## Brief
Look over the lines below. Report each one that includes the string "curve".
-- Start Data excerpts --
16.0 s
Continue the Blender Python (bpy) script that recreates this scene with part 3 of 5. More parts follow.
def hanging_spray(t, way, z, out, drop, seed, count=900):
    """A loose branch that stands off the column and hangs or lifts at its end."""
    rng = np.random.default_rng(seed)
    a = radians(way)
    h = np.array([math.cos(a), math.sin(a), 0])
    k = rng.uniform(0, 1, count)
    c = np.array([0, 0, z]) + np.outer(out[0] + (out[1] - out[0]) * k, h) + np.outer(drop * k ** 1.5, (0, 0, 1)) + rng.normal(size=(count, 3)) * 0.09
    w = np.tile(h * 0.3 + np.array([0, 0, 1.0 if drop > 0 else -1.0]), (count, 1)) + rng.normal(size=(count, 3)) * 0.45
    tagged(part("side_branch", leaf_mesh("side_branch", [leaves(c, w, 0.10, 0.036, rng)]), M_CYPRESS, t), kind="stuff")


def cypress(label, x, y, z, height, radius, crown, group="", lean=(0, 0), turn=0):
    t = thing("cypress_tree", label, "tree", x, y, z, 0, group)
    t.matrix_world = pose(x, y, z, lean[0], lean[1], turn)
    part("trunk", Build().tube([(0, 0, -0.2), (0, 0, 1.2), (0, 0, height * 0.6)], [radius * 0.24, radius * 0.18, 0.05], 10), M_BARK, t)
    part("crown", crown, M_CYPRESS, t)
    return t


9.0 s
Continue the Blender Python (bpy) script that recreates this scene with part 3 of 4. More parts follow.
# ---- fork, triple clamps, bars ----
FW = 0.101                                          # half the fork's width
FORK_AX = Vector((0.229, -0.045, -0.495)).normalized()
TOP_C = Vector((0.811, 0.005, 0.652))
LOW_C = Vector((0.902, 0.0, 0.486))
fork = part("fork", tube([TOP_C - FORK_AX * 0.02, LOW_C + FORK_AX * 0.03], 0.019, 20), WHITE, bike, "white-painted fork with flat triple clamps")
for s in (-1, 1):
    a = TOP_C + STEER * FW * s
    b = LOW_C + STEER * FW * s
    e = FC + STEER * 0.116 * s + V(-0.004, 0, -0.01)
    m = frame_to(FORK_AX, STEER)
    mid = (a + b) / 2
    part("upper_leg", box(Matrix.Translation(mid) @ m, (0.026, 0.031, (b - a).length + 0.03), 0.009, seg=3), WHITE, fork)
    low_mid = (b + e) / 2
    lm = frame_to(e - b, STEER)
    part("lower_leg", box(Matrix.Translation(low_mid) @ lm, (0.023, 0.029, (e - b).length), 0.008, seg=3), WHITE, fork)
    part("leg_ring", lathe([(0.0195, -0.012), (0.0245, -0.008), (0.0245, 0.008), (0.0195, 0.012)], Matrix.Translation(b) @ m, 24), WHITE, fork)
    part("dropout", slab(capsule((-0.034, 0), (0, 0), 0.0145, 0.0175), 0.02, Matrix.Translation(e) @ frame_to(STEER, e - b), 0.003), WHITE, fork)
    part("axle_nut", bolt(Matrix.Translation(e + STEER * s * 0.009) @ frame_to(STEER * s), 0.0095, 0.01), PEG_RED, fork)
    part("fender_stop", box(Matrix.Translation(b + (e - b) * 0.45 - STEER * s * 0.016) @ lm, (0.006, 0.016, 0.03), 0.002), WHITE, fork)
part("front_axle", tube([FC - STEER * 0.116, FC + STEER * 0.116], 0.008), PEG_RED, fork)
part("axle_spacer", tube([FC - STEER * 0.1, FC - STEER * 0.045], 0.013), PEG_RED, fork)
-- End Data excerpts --
-- Start Data excerpts --
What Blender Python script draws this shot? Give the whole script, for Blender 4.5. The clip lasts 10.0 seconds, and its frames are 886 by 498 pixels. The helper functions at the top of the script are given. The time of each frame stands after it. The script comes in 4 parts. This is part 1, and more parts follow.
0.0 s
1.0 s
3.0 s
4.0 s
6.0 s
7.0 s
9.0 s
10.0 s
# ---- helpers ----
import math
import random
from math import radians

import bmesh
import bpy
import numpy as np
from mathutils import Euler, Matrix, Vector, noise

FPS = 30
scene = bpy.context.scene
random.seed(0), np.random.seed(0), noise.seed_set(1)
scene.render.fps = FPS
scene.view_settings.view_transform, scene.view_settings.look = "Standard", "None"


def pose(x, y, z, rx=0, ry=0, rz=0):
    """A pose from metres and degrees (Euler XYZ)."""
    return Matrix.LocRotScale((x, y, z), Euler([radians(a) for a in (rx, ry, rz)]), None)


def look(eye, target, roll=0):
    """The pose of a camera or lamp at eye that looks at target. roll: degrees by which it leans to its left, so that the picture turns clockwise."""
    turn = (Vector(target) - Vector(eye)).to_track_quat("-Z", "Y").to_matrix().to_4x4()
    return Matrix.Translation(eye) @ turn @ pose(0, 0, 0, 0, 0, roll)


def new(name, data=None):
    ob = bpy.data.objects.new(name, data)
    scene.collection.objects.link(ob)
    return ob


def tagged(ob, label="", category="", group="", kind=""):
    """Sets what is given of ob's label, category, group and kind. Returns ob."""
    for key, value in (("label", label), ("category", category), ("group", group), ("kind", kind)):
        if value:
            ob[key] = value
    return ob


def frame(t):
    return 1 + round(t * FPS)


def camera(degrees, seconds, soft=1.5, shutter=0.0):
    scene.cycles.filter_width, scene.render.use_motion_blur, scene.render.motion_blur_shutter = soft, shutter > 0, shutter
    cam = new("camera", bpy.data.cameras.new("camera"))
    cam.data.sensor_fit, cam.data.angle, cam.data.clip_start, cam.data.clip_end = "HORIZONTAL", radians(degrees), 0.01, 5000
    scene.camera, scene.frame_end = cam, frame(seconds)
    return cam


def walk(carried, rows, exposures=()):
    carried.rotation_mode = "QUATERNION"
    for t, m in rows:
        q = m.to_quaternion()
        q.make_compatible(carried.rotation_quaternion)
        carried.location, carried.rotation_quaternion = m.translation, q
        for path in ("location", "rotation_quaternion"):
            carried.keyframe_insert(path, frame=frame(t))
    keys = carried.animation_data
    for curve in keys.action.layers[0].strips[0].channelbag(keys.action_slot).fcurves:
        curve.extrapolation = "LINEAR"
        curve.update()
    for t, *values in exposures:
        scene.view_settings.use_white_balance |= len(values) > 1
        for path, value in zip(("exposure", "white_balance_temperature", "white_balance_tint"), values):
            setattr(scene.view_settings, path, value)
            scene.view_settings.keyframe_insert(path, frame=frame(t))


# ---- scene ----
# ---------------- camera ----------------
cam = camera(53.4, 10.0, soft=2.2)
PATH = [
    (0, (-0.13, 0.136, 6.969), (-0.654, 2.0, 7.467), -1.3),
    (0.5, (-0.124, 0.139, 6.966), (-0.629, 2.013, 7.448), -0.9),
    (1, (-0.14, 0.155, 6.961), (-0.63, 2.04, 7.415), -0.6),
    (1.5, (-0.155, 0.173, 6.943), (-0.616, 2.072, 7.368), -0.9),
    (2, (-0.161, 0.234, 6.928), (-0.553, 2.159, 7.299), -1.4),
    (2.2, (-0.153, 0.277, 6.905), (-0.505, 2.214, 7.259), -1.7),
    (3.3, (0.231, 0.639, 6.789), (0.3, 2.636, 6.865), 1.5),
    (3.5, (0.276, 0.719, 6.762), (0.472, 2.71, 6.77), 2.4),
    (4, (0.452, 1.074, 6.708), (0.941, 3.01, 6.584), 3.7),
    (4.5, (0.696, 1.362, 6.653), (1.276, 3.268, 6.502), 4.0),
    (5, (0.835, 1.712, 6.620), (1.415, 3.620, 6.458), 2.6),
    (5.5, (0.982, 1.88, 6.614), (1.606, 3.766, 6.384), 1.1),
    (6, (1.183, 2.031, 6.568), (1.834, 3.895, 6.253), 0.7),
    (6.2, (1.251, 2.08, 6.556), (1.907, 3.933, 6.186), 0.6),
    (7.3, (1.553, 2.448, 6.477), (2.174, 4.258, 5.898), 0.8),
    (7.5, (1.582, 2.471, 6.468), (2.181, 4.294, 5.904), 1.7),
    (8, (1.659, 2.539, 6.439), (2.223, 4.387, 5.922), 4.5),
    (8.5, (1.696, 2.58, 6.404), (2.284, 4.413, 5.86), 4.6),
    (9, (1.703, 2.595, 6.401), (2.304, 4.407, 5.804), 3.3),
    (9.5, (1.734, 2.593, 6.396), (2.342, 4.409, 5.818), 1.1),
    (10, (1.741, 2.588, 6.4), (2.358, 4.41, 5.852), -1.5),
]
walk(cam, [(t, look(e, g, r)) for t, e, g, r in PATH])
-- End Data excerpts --
## Reply
    for curve in keys.action.layers[0].strips[0].channelbag(keys.action_slot).fcurves:
        curve.extrapolation = "LINEAR"
        curve.update()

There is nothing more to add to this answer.